Pumping it up

Holy fuck (Goes to download tomorrow’s bus timetable…) One of the questions that’s been raised in recent years is when will the world’s supply of oil run out? The answer to this is, or course, the world will never run out of oil. Well, not in the sense that 40 years from now there will be a glass case in a museum somewhere labeled ‘World’s last barrel of oil’, or even that the pump down the road will suddenly run dry. This isn’t because there is an infinite supply of oil. There isn’t, of course. Rather, we will never run out of oil because of the self-adjusting nature of the market. The oil price will continue to rise as expected. Once the price reaches a level where it will be cheaper to use substitutes like electric powered or hybrid cars to travel around, we will no longer be dependent on oil as much. As is the case with most new technology, as these new types of cars become more commonplace, prices will also become more affordable. I’m guessing that oil will have to rise a significant amount, say $3-4/litre at the pump, before we will start to see this happen.

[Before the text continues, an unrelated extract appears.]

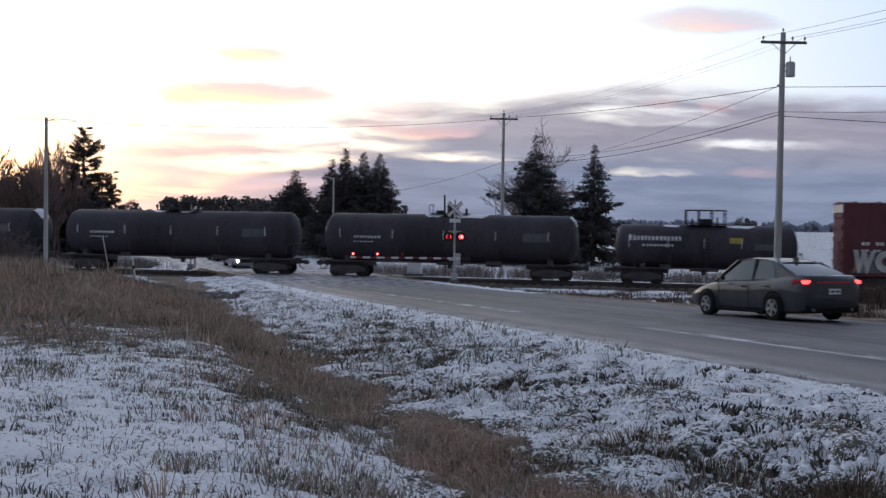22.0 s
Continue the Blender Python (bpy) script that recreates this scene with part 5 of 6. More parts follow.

The whole process,as well as some new technology prospects, is pretty well explained here. The only problem I have with this article is that it sees the current high oil price as due to a decrease in the world supply. This is not true. Current production is as high as it has ever been, with many OPEC countries running at maximum capacity. Rather, the main cause of the high oil price is the surge in demand, mostly from China to fuel its incredible economic growth. While supply shocks are devastating, as we saw in the 1970s, a demand driven increase in the oil price like we’ve been seeing ain’t so tough. China, along with India and other rapidly growing developing nations are world’s largest producers of manufactured goods. ‘Made in China’ products are ever increasing in quality, and are relatively cheap too due to low labour costs. As these countries’ economies continue to expand along with increased trade liberalisation, we can expect to see even more cheap, good quality goods on our shelves. So in the long run, any shocks we experience at the petrol pump may, to a certain extent, be offset by cheaper goods elsewhere, thereby keeping inflation at manageable levels.